SET TASK => Write the data below out exactly as it stands. Do not include the pictures.

PROVIDED DATA =>
%%

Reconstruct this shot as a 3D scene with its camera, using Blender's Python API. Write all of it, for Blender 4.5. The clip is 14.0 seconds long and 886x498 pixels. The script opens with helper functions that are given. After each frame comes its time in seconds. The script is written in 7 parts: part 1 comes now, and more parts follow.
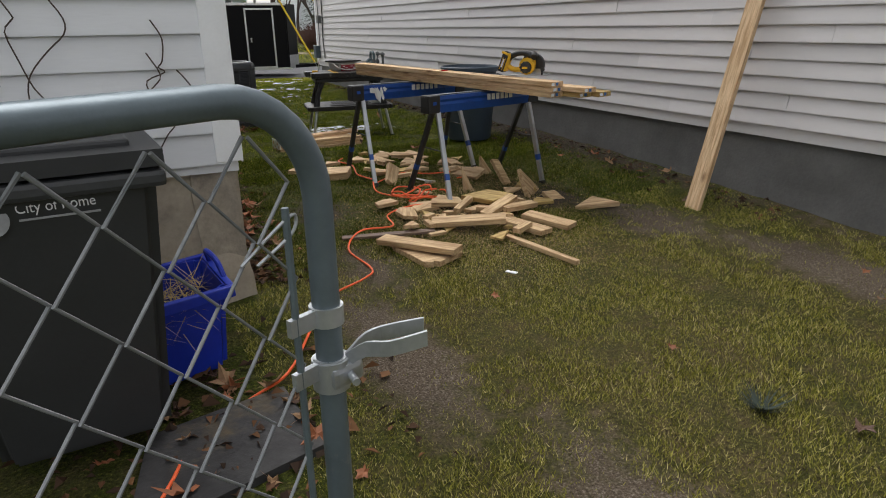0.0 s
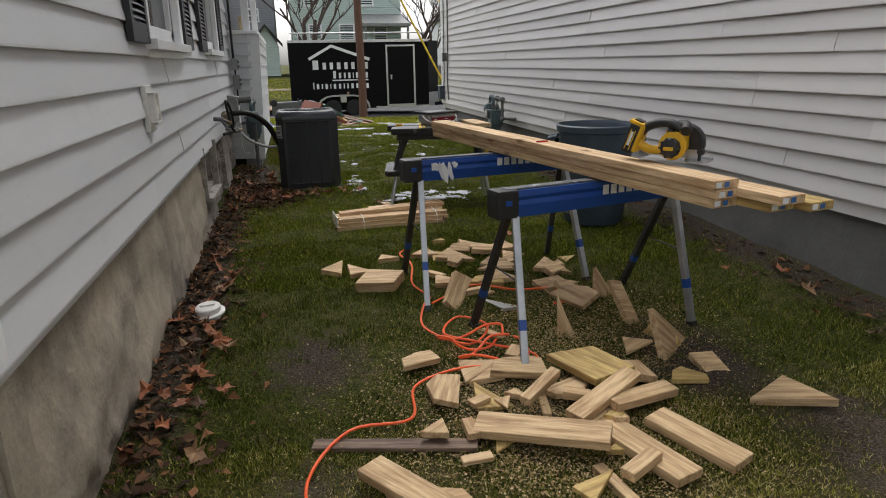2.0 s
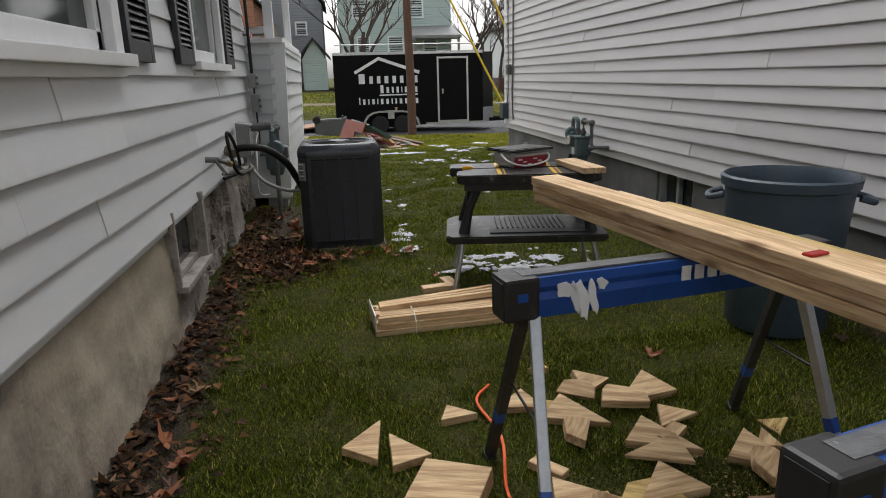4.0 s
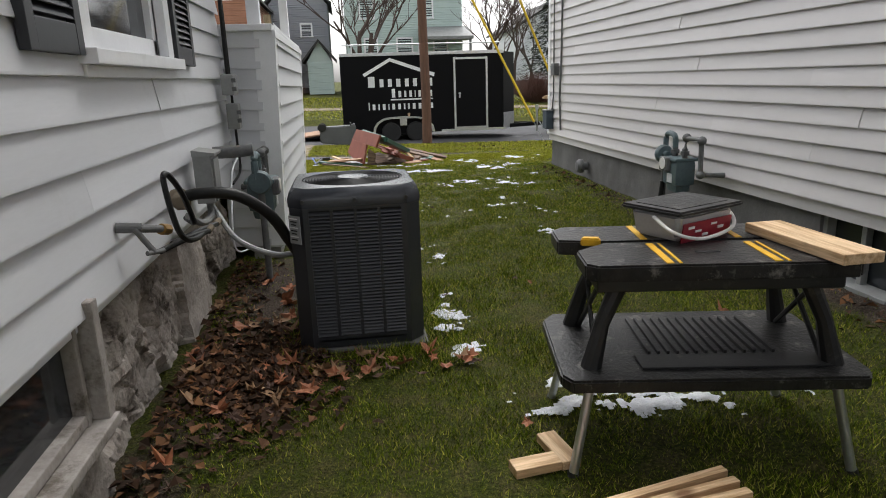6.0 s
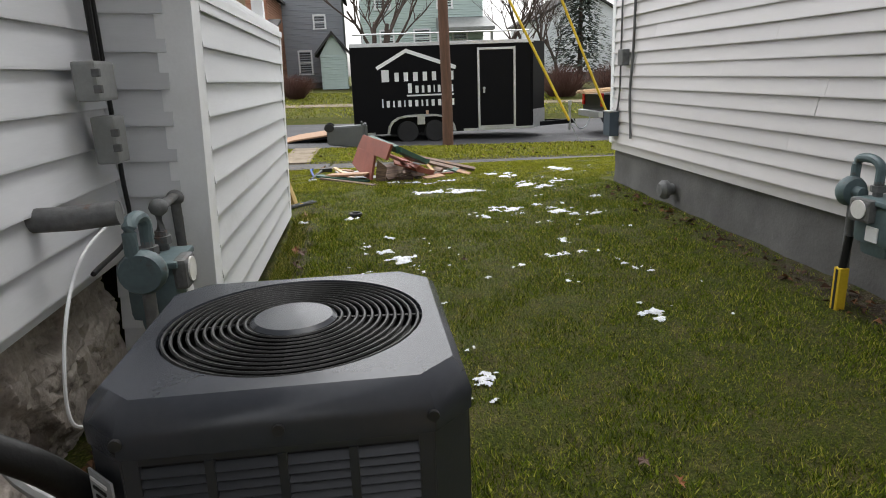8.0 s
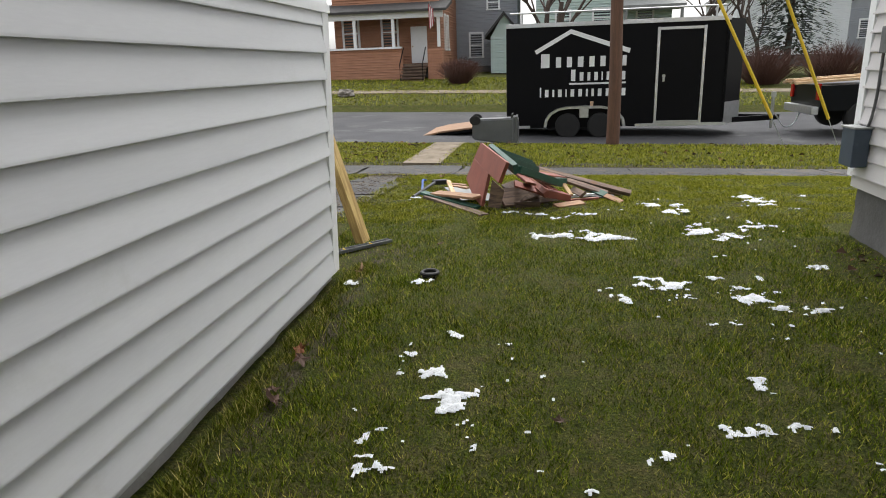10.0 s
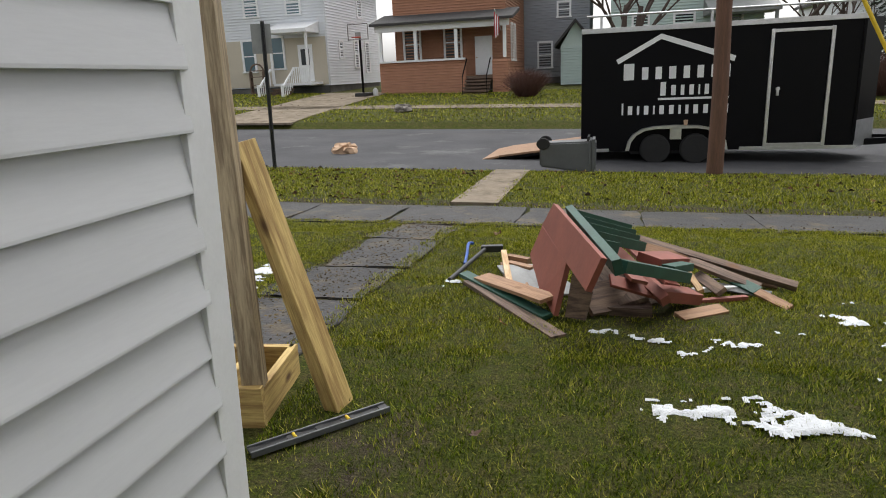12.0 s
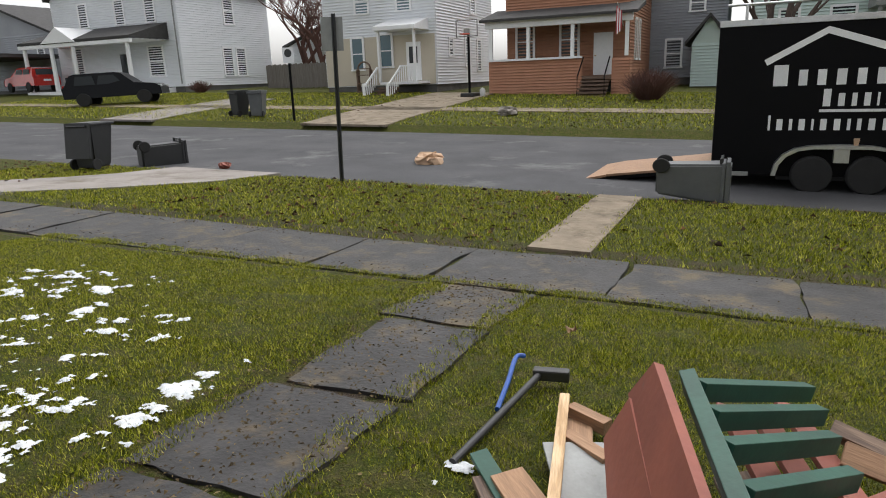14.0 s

%%

EXERCISE OUTPUT =>
Reconstruct this shot as a 3D scene with its camera, using Blender's Python API. Write all of it, for Blender 4.5. The clip is 14.0 seconds long and 886x498 pixels. The script opens with helper functions that are given. After each frame comes its time in seconds. The script is written in 7 parts: part 1 comes now, and more parts follow.
0.0 s
2.0 s
4.0 s
6.0 s
8.0 s
10.0 s
12.0 s
14.0 s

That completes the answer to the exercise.